I think that one of problems of Islam is that unlike Christianity which originated as persecuted heresy, Islam was since the beginning a state religion tied to the government and is spread via conquest. This is quite unlike Christianity which was during various periods and locations forced to make compromises with power-at-be like Roman empire or Japanese Shogunate to survive underground, so it has tradition of ideological flexibility that supports modernization. There were several modernization efforts in Islam including that of the early conflict between modernization school of Mu'tazila with its push for rational understanding of god through natural world and that of reformist school of Ash'ari who saw sacred scriptures as basis for understanding of god with latter becoming victorious. Paradoxically Mu'tazila school had great influence on Maimonides and Christian modernizers who incorporated it into Christianity. So if anything Islam lacks modernization, it was for centuries embroiled in cyclical conflict between traditionalists who created ossified structures until "reformists" came along and turned the cycle another revolution further. In this sense Daesh are your cookie-cutter reformists which existed in Islam for thousand of years.

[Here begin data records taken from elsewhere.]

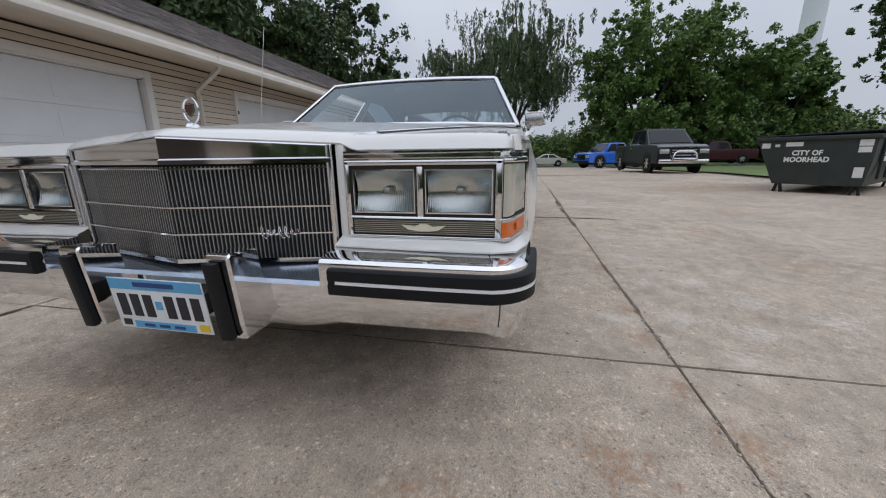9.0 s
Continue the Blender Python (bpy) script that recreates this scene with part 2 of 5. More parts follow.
M = {}
M["paint"] = mat("white_paint", (0.77, 0.76, 0.735), 0.28, var=0.02, scale=2.5, coat=0.7)
M["chrome"] = mat("chrome", (0.78, 0.78, 0.79), 0.06, 1.0, var=0.06, scale=12)
M["worn_chrome"] = mat("worn_chrome", (0.66, 0.63, 0.6), 0.14, 1.0, var=0.12, scale=9, bump=0.03, bscale=25)
# rougher chrome whose base colour carries the shelf's blue reflection
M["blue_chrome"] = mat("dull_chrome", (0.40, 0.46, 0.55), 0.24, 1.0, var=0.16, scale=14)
M["wheel_chrome"] = mat("wheel_chrome", (0.66, 0.65, 0.64), 0.10, 1.0, var=0.08, scale=18)
M["bar_grey"] = mat("grille_bar_metal", (0.55, 0.56, 0.57), 0.3, 0.9, var=0.1, scale=30)
M["mirror_metal"] = mat("mirror_housing_metal", (0.60, 0.60, 0.61), 0.26, 1.0, var=0.1, scale=16)
M["satin"] = mat("satin_metal", (0.62, 0.6, 0.56), 0.32, 1.0, var=0.08, scale=20)
M["rubber"] = mat("black_rubber", (0.009, 0.010, 0.012), 0.5, spec=0.22, var=0.25, scale=10, bump=0.08, bscale=120)
M["tyre"] = mat("tyre_rubber", (0.007, 0.0075, 0.009), 0.6, spec=0.18, var=0.3, scale=7, bump=0.12, bscale=90)
M["whitewall"] = mat("whitewall", (0.74, 0.7, 0.64), 0.6, var=0.06, scale=12)
M["black"] = mat("flat_black", (0.014, 0.014, 0.014), 0.8, var=0.3, scale=6, bump=0.1)
M["liner"] = mat("wheel_liner", (0.016, 0.016, 0.015), 0.6, scale=16, second=(0.046, 0.043, 0.036), bump=0.6, bscale=40)
M["vinyl"] = mat("vinyl_roof", (0.015, 0.016, 0.02), 0.55, spec=0.35, var=0.12, scale=5, bump=0.25, bscale=260)
M["strip"] = mat("white_strip", (0.75, 0.75, 0.76), 0.4, var=0.04, scale=20)
M["tan"] = mat("tan_moulding", (0.66, 0.58, 0.42), 0.5, var=0.08, scale=10)
M["tan_stain"] = mat("tan_glue_residue", (0.70, 0.60, 0.46), 0.6, var=0.12, scale=9)
M["amber"] = mat("amber_lens", (0.66, 0.125, 0.003), 0.15, var=0.12, scale=60, coat=0.6)
M["reflector"] = mat("lamp_reflector", (0.84, 0.85, 0.86), 0.17, 1.0, var=0.05, scale=30)
M["wedge_lens"] = mat("grey_wedge_lens", (0.36, 0.36, 0.38), 0.22, 0.3, var=0.1, scale=60, coat=0.4)
M["panel_paint"] = mat("extension_paint", (0.74, 0.745, 0.695), 0.34, var=0.03, scale=4, coat=0.4)
M["clear_lens"] = glass("clear_lens", (0.80, 0.81, 0.79), 1.45)
M["frost"] = mat("plain_lens", (0.50, 0.485, 0.40), 0.16, var=0.12, scale=10, coat=0.5)
M["flutes"] = mat("fluted_lens", (0.60, 0.60, 0.53), 0.14, 0.45, var=0.2, scale=22, coat=0.4)
M["olive"] = mat("smoked_mesh", (0.075, 0.07, 0.045), 0.4, var=0.2, scale=40)
M["gold"] = mat("gold_emblem", (0.72, 0.62, 0.38), 0.25, 1.0)
M["wing"] = mat("pale_gold_emblem", (0.80, 0.76, 0.60), 0.35, 0.3, var=0.05)
M["wheel_dish"] = mat("wheel_dish_metal", (0.34, 0.33, 0.305), 0.30, 1.0, var=0.12, scale=25)
M["wheel_disc"] = mat("grey_centre_disc", (0.46, 0.48, 0.485), 0.35, 0.25, var=0.04, scale=30)
M["red"] = mat("emblem_red", (0.12, 0.012, 0.015), 0.4)
M["pin"] = mat("pinstripe", (0.05, 0.03, 0.04), 0.4)
M["glass"] = glass("tinted_glass", (0.66, 0.73, 0.74), 1.85)
M["dark_glass"] = glass("dark_glass", (0.25, 0.28, 0.29), 1.6)
M["maroon"] = mat("maroon_cloth", (0.016, 0.005, 0.006), 0.85, var=0.25, scale=30, bump=0.2)
M["dash"] = mat("dash_vinyl", (0.03, 0.027, 0.03), 0.7, var=0.15, scale=20)
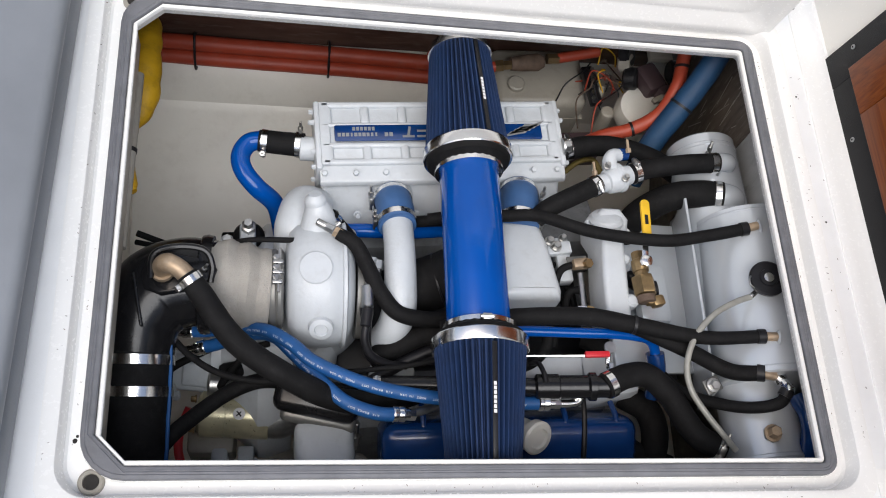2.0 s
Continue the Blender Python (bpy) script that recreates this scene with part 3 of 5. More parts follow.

Another thing that is Islam did not go through religious wars like 17th century Europe. It was a century of bitter religious conflict that made all sides sick of the whole situation until the policy of religious tolerance was grudgingly accepted by both sides in order to not devastate the continent again. This was one of the main conditions for other even non-religious ideologies to thrive including enlightenment. I have read that the current conflict of Iran vs Saudi Arabia has some similarities with that European era.

I've always found the existence of the Mu'tazila tragic and fascinating, but I never knew their influence on Maimonides and Christianity. Can you direct me to where I can learn more?

Mu'tazila school had influence in Cordoba Caliphate, which is unsurprisingly also where Maimonides was born and where Irish and other traveling Christian scholars studied. However it has to be said that it is not only theology that was important here, Cordoba was also a center where more philosophically as opposed theologically inclined learning was accessed by the West including writings of Ibn Rushd and others. Mu'tazila was not exactly secular in that sense, but there can be direct comparison with later Catholic church that tolerated various philosophers studying natural world although with implicit assumptions of the findings not threatening dogma too much.